* _TASK DESCRIPTION_
Scan the records below. List lines holding "part".

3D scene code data
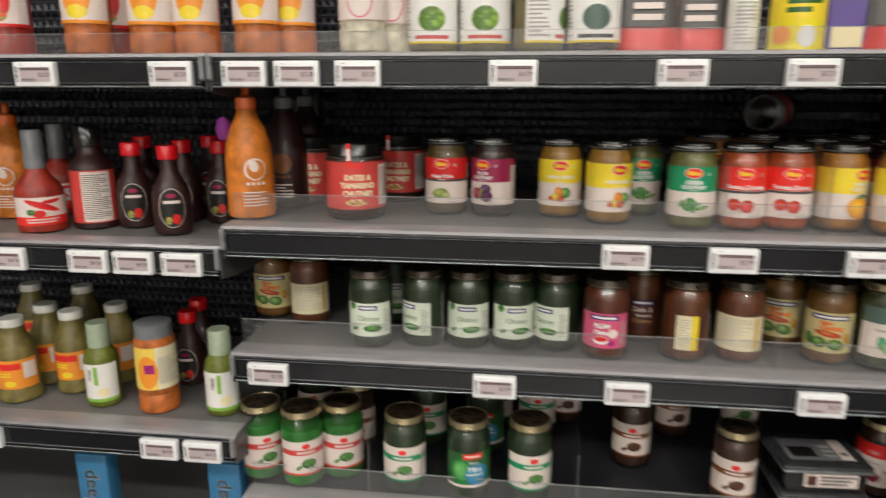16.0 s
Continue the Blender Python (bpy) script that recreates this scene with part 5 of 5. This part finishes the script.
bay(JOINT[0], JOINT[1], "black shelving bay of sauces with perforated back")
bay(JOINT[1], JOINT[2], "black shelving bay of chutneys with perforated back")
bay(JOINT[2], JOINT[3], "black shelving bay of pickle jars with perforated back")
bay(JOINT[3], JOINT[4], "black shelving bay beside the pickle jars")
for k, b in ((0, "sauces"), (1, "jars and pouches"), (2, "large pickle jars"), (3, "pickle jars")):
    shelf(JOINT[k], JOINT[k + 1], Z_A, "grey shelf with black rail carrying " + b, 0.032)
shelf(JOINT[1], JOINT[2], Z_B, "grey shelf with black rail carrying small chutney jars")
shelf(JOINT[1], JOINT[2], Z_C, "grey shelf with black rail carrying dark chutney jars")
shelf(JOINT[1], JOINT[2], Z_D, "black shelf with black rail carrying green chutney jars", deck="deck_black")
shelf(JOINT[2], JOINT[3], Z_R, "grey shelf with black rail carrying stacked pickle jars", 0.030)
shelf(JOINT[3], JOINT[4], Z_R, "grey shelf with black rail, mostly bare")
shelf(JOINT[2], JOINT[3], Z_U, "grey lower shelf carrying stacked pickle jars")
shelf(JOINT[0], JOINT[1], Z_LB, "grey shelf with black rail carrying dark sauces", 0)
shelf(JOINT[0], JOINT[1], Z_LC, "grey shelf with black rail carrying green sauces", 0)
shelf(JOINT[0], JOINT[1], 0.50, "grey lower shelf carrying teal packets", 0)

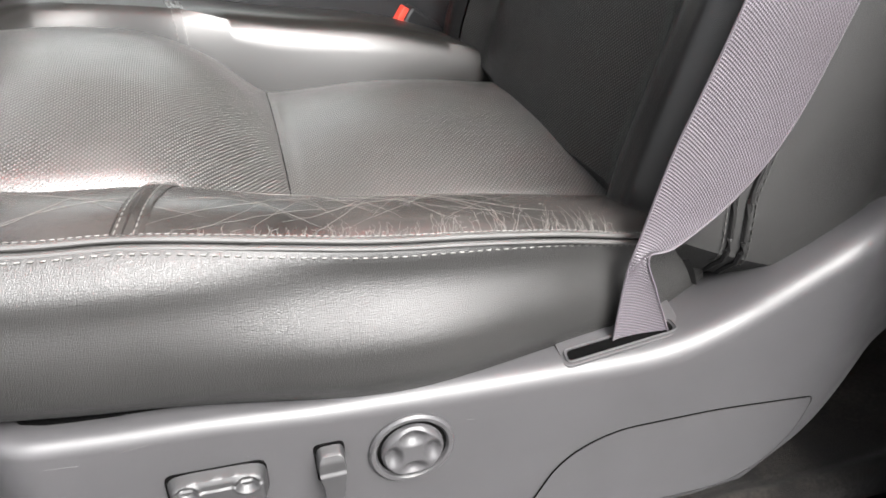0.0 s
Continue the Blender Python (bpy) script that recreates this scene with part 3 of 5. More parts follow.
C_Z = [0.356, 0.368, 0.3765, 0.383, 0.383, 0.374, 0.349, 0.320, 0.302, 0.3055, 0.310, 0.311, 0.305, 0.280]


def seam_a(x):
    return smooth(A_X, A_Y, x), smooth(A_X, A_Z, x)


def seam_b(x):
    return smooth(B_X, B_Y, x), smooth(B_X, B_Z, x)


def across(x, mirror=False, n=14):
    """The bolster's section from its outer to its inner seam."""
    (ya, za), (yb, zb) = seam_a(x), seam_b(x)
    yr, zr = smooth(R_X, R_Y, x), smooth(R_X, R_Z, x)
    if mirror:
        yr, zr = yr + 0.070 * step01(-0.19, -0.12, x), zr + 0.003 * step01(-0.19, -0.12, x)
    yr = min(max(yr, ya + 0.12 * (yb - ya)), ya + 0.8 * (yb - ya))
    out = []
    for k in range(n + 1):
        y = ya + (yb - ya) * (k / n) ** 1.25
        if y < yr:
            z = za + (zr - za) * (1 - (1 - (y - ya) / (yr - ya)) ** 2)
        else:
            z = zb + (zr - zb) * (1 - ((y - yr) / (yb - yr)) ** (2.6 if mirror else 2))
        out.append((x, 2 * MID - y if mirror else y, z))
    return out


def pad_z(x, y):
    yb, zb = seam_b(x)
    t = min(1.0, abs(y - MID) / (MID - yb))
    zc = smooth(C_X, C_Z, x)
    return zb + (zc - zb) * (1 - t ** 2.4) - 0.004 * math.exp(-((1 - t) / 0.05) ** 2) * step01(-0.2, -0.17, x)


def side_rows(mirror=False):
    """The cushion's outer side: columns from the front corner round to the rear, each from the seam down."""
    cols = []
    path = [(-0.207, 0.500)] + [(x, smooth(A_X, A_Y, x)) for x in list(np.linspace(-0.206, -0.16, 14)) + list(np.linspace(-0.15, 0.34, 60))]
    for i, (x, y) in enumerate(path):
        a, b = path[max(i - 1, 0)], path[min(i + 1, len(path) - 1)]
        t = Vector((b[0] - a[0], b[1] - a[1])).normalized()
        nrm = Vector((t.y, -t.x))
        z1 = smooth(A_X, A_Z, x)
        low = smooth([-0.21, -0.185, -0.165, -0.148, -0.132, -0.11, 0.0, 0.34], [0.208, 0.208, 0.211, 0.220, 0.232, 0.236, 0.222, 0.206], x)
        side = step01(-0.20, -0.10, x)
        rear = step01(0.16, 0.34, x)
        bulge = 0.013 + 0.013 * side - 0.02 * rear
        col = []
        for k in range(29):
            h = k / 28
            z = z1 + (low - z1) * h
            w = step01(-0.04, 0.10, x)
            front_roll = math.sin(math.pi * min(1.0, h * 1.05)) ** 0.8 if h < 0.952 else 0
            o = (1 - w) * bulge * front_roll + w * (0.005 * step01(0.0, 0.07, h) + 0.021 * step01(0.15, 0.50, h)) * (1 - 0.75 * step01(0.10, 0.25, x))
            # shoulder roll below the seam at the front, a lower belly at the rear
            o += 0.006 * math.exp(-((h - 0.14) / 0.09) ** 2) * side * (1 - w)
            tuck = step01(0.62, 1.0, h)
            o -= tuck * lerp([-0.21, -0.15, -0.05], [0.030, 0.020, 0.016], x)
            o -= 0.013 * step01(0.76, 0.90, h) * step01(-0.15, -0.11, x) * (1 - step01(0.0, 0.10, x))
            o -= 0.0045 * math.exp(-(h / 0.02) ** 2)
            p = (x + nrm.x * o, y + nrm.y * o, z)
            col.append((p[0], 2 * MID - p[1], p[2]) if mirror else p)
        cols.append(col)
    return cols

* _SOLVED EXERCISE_
Continue the Blender Python (bpy) script that recreates this scene with part 5 of 5. This part finishes the script.
Continue the Blender Python (bpy) script that recreates this scene with part 3 of 5. More parts follow.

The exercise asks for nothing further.